* EXERCISE DETAILS:
Set down each line of the material that follows, exactly, with no pictures.

* RECORDED DATA:
|---|

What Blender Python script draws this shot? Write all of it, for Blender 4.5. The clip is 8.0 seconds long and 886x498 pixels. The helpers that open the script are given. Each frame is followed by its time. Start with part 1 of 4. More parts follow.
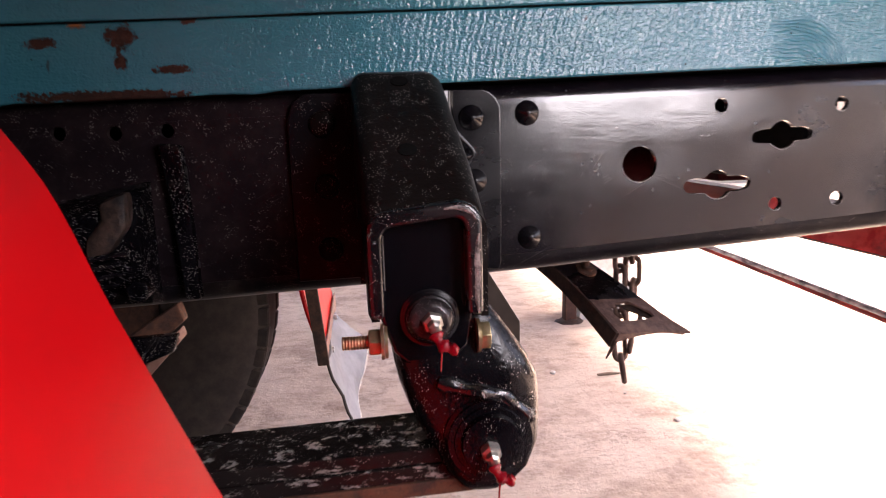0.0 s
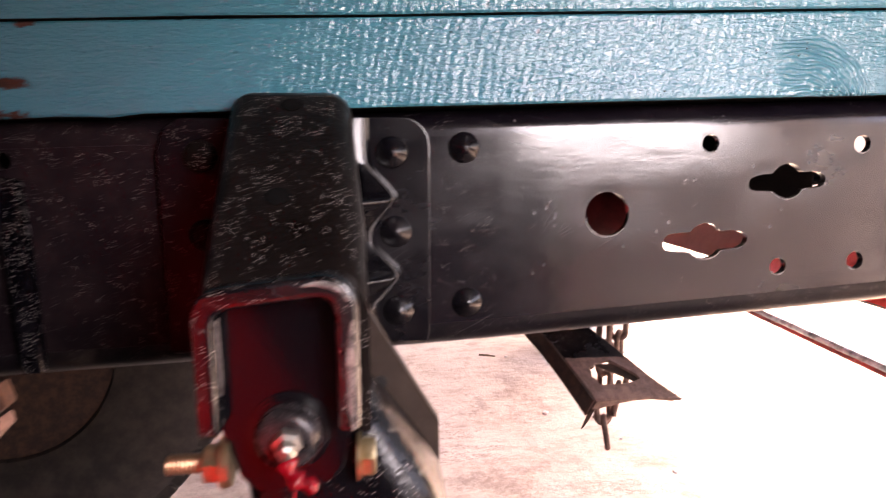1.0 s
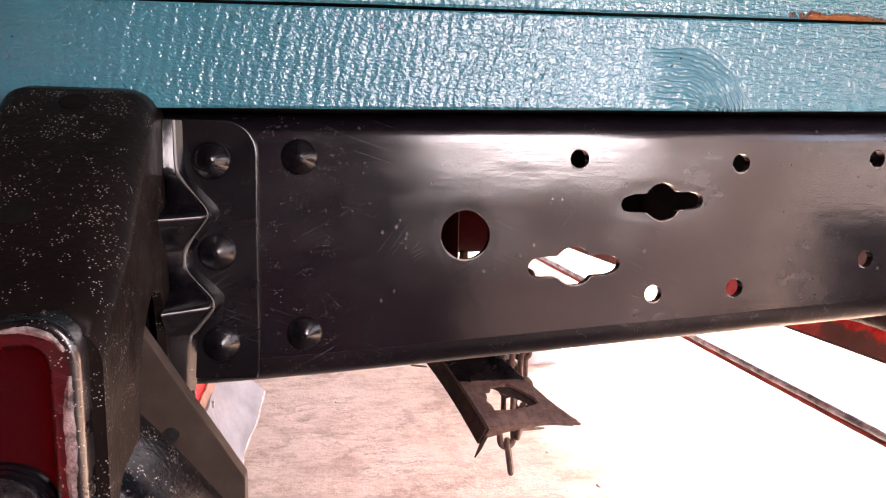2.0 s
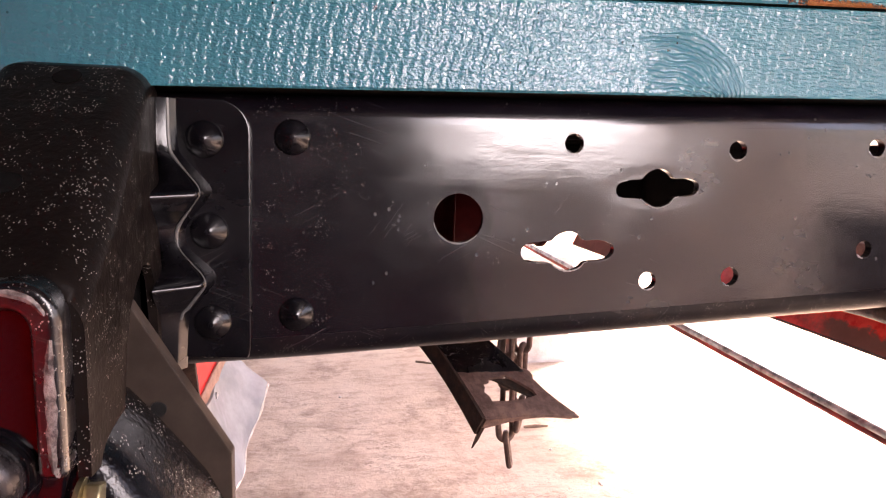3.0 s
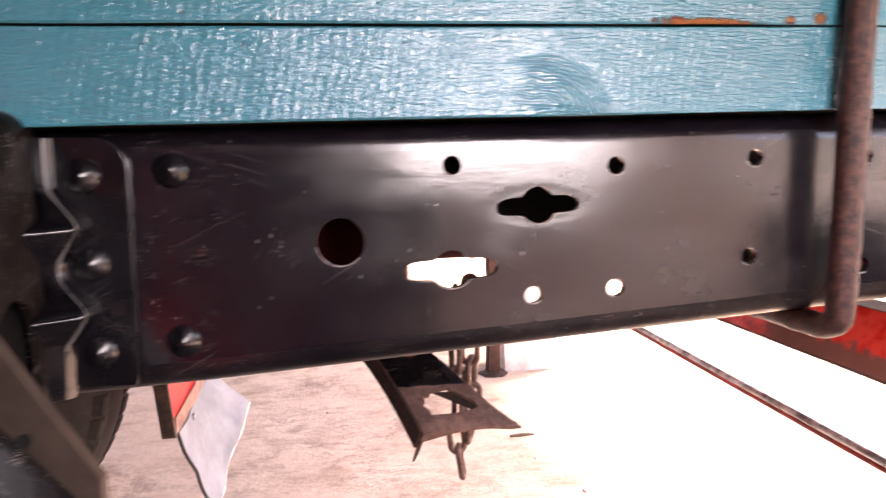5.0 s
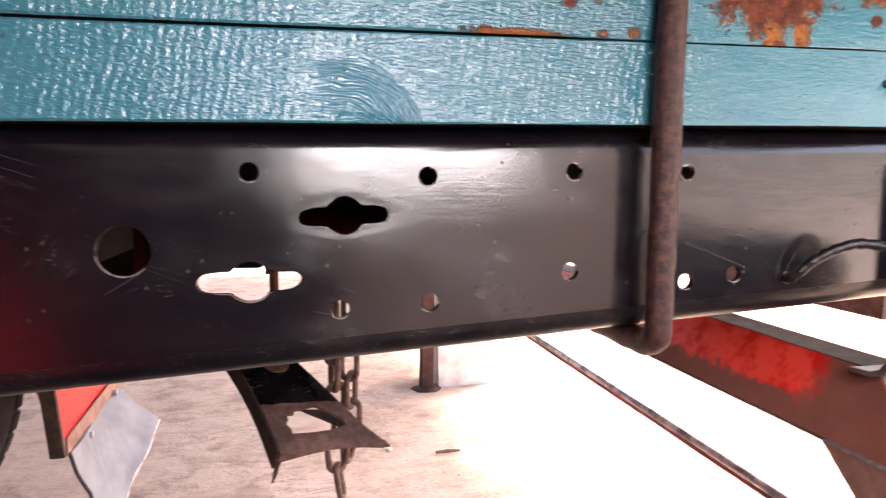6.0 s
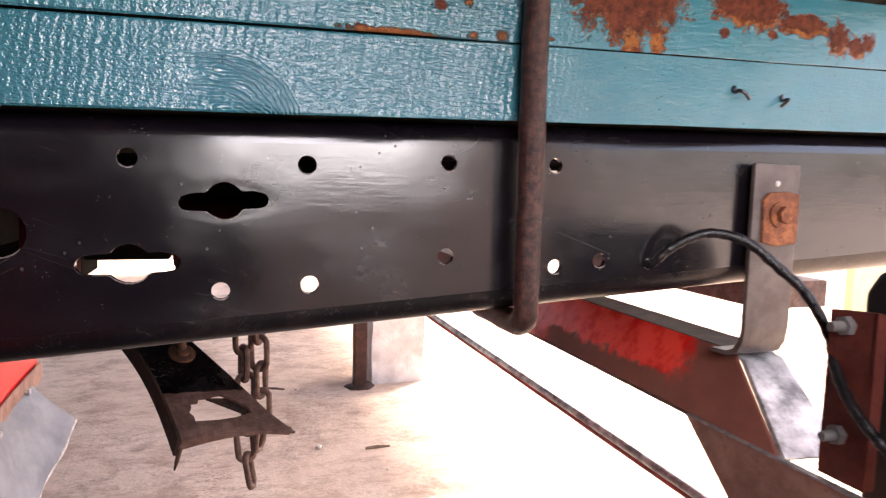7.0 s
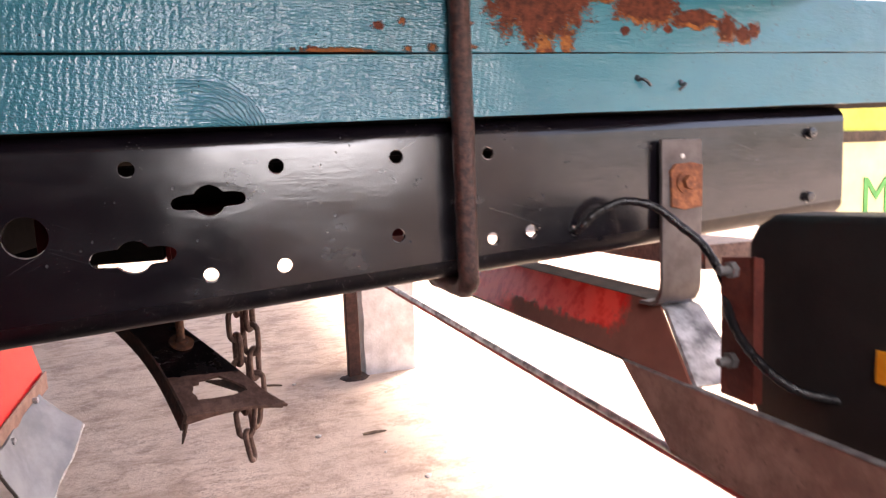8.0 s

|---|

* SOLUTION:
What Blender Python script draws this shot? Write all of it, for Blender 4.5. The clip is 8.0 seconds long and 886x498 pixels. The helpers that open the script are given. Each frame is followed by its time. Start with part 1 of 4. More parts follow.
0.0 s
1.0 s
2.0 s
3.0 s
5.0 s
6.0 s
7.0 s
8.0 s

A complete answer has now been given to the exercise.